I spent the weekend replaying those harrowing six months in my mind. Something that I had locked away in a remote corner of my mind still gave me goose-bumps. At some point, I told myself that I will not be known as a victim; that those six months in 1997 meant nothing to me and do not in any way define my personality. I decided not to follow up my tweet. It is one thing to discover that your idol has the base instincts of an animal and quite another to declare it to the world. But the messages persisted. Some said that maybe my account will give courage to others to come out, too. So, here is my story.
In 1989, when I was still in school, my father presented me with a copy of Akbar's Riot After Riot. I devoured the book in two days. I then bought India: The Siege Within and Nehru: The Making of India. I had a new favourite writer.
While I had decided to be a journalist even before I knew how to spell the word, exposure to Akbar's books turned desire into passion. So that I did not lose focus, I enrolled in a bachelors' course in journalism after school. When I landed a job in the Delhi office of The Asian Age in 1994, I was convinced that it was destiny that brought me there; so that I could learn from the best.
But learning had to wait. First, the illusion had to shatter. Akbar wore his erudition lightly. A little too lightly. He screamed, he swore and he drank in the office. 'You are too small town-ish,' a senior colleague rapped me. So, I swallowed my small-townish mentality and for the next two years accepted everything as part of the office culture - Akbar's flirtation with young sub-editors, his blatant favouritism and his bawdy jokes. I heard people refer to the Asian Age Delhi office as Akbar's harem - there were far too many young women than men.
In my third year, the office culture hit home. His eyes fell on me. And my nightmare began. My desk was shifted to just outside his cabin, so that if the door to his room was left slightly open, I was face to face with him. He would sit at his desk and watch me all the time, often sending me lewd messages on the intranet network. Thereafter, emboldened by my obvious helplessness, he started calling me into his cabin (the door to which he would always shut) for conversation, most of which was personal. Sometimes, he would make me sit opposite him while he was supposedly writing his weekly column. The idea was that if he needed to look up a word in the gigantic dictionary placed on a low tripod on the far end of his cabin, he would ask me instead of walking across the room.
The dictionary was placed so low that one needed to either bend down or squat to look up a word. Once, in the autumn of 1997, while I was half-squatting over the dictionary, he sneaked up behind me and held me by my waist. I stumbled in sheer fright while struggling to get to my feet. I ran out of his cabin and into the toilet to cry my eyes out. The horror and the violation that I felt completely overwhelmed me. I told myself that this would not happen again and that my resistance would have told him that I did not want to be 'one of his girlfriends.' But my nightmare had just begun.
The next evening, he called me to his cabin and assaulted me. Tear-stricken, I ran out. Out of the office into the parking lot. I sat down on the pavement and cried.

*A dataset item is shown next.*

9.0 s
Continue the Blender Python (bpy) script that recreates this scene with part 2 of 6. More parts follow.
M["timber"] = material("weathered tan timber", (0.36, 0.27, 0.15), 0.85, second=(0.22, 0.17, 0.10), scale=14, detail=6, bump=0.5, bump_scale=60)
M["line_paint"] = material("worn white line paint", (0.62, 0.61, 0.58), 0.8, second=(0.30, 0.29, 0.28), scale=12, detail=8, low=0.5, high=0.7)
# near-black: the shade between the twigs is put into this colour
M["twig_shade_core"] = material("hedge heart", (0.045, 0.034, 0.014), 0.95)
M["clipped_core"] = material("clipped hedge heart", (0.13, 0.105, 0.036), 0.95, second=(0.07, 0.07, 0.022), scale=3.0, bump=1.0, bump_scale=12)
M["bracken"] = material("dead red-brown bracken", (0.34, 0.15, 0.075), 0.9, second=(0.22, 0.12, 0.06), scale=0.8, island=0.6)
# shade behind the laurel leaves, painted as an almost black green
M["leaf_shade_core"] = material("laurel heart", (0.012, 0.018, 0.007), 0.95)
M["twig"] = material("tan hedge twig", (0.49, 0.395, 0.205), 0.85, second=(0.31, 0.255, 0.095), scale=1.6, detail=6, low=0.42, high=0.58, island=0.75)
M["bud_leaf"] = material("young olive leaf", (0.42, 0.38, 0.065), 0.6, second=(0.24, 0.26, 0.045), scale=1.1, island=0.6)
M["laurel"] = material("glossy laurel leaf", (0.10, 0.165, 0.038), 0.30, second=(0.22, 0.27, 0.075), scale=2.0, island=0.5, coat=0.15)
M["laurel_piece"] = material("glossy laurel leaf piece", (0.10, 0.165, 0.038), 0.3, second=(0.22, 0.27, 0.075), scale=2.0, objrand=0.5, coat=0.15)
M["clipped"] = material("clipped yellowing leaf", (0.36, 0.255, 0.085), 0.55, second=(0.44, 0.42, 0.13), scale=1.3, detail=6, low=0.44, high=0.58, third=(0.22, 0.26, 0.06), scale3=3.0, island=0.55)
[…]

My whole life loomed in front of me. I was the first person in my family to come out of my home town Agra to study in Delhi and thereafter work. In the past three years, I had fought several battles at home to be able to live and work in Delhi. I had refused to accept money from my father because I wanted to make it on my own. I wanted to be a successful, respected journalist. I just couldn't quit and go back home as a loser.
A colleague, Sanjari Chatterjee, had followed me into the parking lot. Why don't you tell Seema Mustafa about this, she suggested. Perhaps, she can talk with Akbar and once he knows that she knows, maybe he will back off. Seema was the bureau chief then. We both came back to the office. I went into her cubicle and narrated my story. She heard me. She was not surprised. She said that the call was entirely mine; that I should decide what I wanted to do. This was 1997. I was alone, confused, helpless and extremely frightened.

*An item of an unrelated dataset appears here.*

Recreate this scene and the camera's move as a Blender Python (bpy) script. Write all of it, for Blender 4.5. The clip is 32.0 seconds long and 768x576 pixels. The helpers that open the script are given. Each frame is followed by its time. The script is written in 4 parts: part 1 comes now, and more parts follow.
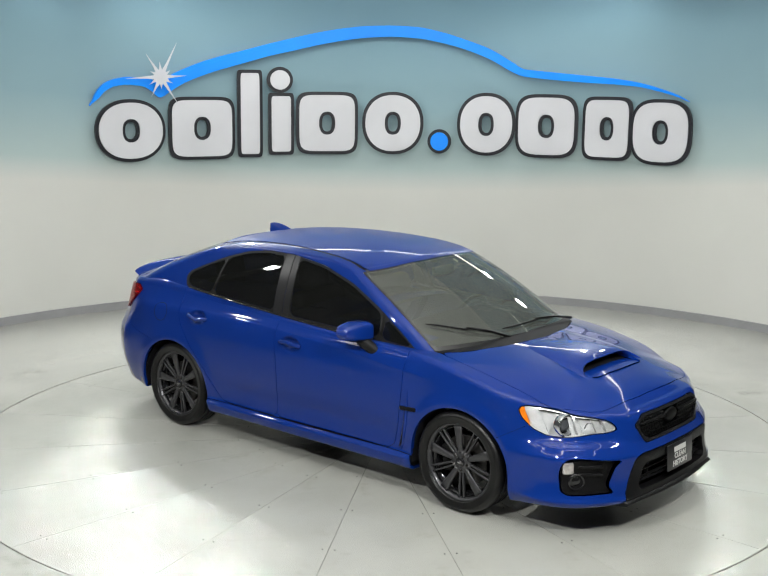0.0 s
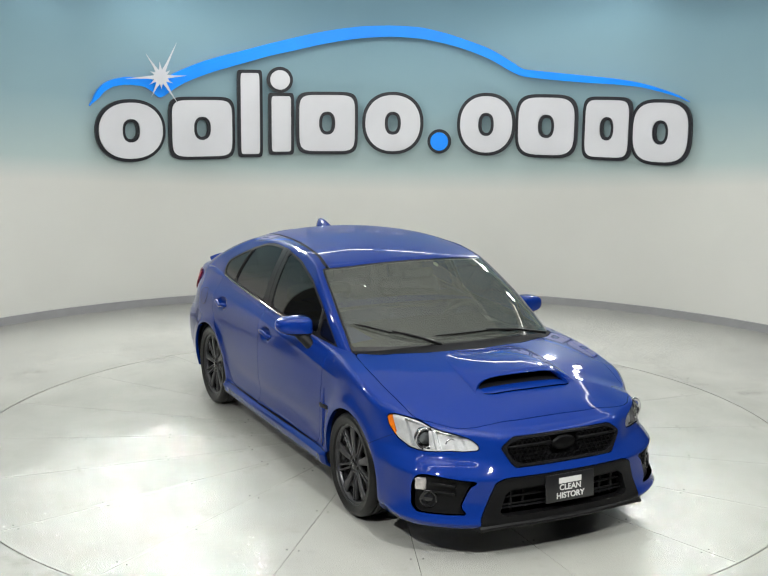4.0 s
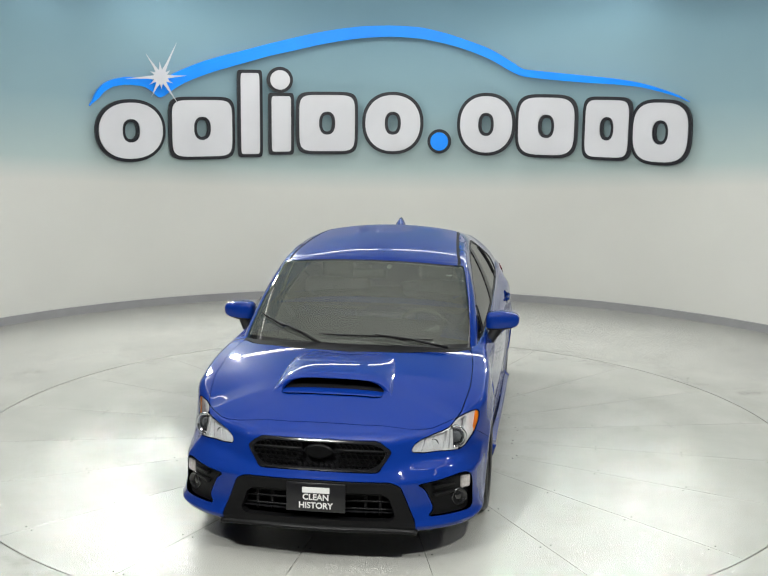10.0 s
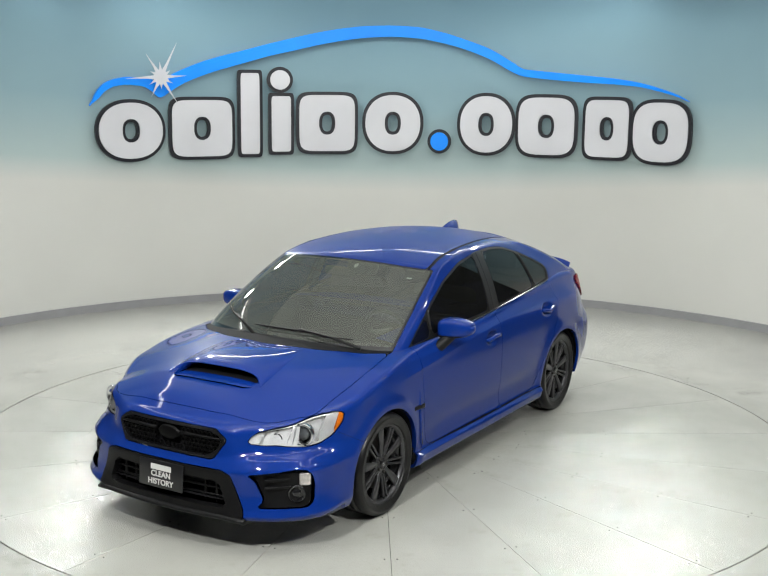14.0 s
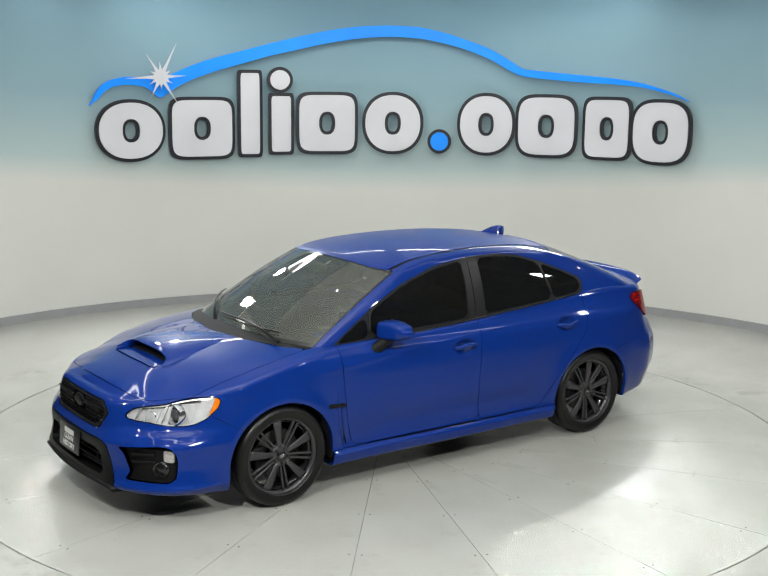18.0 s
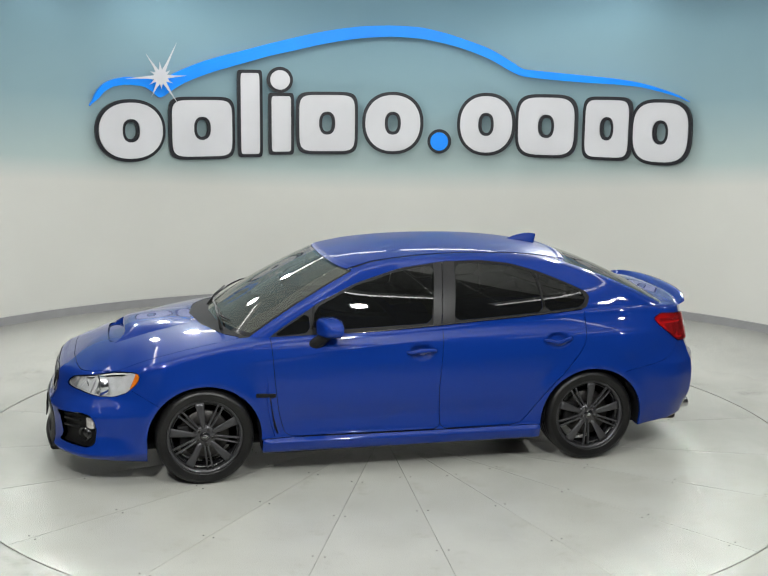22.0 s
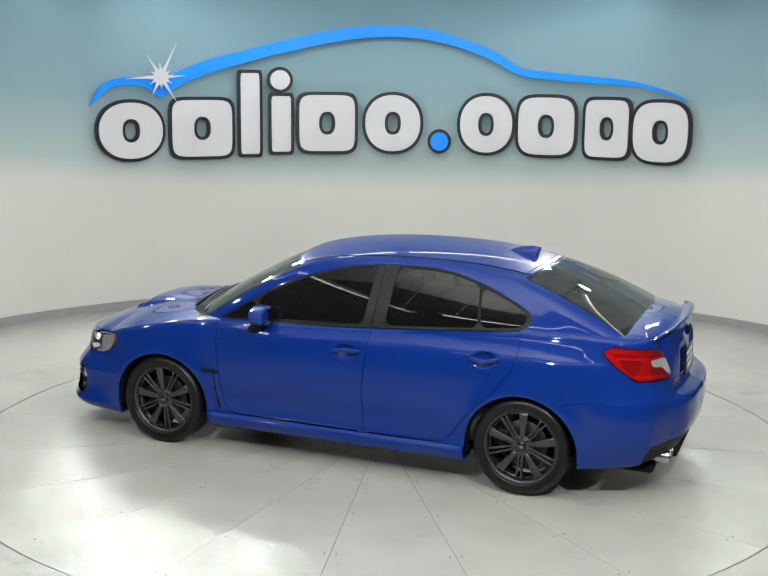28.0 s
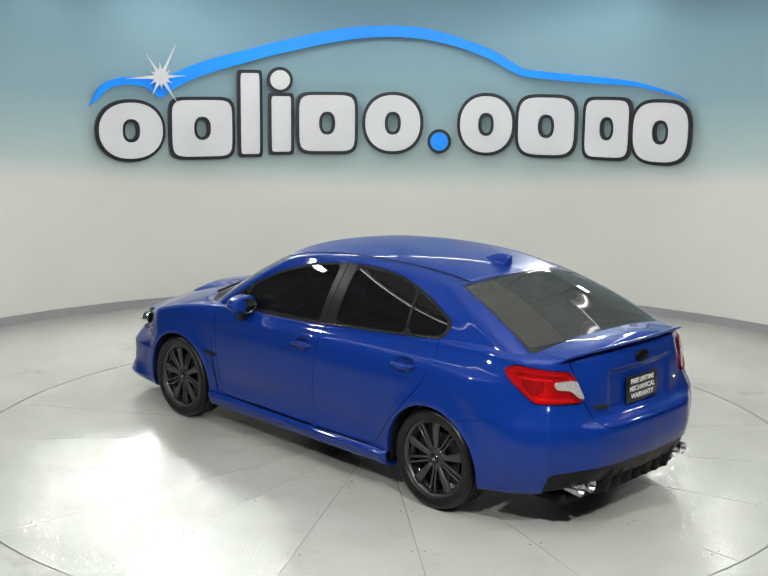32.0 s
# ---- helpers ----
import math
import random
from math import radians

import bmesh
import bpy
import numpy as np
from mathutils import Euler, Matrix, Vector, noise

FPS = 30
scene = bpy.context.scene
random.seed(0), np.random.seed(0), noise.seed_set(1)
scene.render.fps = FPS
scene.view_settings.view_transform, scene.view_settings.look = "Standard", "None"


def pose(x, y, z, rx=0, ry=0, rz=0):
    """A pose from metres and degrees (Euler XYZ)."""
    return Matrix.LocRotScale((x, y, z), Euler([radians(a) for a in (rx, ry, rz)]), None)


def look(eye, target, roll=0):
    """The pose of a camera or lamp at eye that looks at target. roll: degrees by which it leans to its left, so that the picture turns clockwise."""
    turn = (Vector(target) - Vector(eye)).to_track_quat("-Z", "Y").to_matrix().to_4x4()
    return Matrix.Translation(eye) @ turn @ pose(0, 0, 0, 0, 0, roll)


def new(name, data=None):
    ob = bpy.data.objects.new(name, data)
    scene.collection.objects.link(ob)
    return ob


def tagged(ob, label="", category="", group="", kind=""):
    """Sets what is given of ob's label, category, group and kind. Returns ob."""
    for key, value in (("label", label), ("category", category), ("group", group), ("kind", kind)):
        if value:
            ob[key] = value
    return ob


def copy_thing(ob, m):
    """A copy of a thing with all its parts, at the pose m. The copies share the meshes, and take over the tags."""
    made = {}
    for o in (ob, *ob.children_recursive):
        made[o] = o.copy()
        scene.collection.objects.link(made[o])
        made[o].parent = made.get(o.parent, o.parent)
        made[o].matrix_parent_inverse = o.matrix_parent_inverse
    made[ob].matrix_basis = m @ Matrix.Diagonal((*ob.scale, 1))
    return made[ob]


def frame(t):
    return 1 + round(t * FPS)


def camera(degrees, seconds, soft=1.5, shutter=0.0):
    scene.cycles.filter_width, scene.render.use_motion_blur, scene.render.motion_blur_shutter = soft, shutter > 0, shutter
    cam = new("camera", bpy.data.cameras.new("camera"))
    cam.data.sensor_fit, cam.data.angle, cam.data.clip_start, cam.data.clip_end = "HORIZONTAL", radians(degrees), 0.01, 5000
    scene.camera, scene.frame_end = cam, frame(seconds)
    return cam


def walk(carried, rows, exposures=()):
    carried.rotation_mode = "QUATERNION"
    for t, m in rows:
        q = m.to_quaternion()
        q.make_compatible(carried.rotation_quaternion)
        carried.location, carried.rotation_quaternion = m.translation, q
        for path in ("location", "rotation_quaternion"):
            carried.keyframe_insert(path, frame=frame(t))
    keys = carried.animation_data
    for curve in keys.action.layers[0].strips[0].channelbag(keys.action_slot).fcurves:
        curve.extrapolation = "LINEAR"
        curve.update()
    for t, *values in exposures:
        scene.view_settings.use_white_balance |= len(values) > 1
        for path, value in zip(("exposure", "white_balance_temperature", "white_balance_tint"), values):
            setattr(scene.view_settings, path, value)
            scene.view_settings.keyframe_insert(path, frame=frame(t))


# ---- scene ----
# The camera stands on a stand outside the ring; the car turns on the turntable.
cam = camera(36.926, 32.0, soft=1.35)
EYE = Vector((0.0, -8.248, 2.6644))
AIM = EYE + Vector((0.0, math.cos(0.1876), -math.sin(0.1876)))
walk(cam, [(0, look(EYE, AIM, 0.61)), (32, look(EYE, AIM, 0.61))])

# ---- world and lamps ----
WALL_R, WALL_X, WALL_Y = 5.378, 0.04, -0.1085
CEIL = 7.0
world = bpy.data.worlds.new("world")
scene.world = world
world.use_nodes = True
world.node_tree.nodes["Background"].inputs[0].default_value = (0.9, 0.95, 1.0, 1)
world.node_tree.nodes["Background"].inputs[1].default_value = 0.02
scene.view_settings.exposure = 0.2


def lamp(name, kind, at, to, power, size, size_y=None, colour=(0.975, 0.985, 0.965)):
    data = bpy.data.lights.new(name, kind)
    data.energy, data.color = power, colour
    if kind == "AREA":
        data.shape = "RECTANGLE" if size_y else "DISK"
        data.size = size
        if size_y:
            data.size_y = size_y
    else:
        data.shadow_soft_size = size
    ob = new(name, data)
    ob.matrix_world = look(at, to)
    return ob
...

I returned to my desk. I sent him a message on the messaging system. I told him how highly I regard him as a writer; how this behaviour ruins that image of his in my mind and how I do not want him to behave like this with me again. He immediately called me to his cabin. I thought he would apologise. I was wrong. He looked pained at my protests and proceeded to give me a lecture on how I was humiliating him by suggesting that his emotions for me were not genuine.
In the last 21 years, I had put all this behind me. I was determined not to be a victim. Maybe now the nightmares will stop.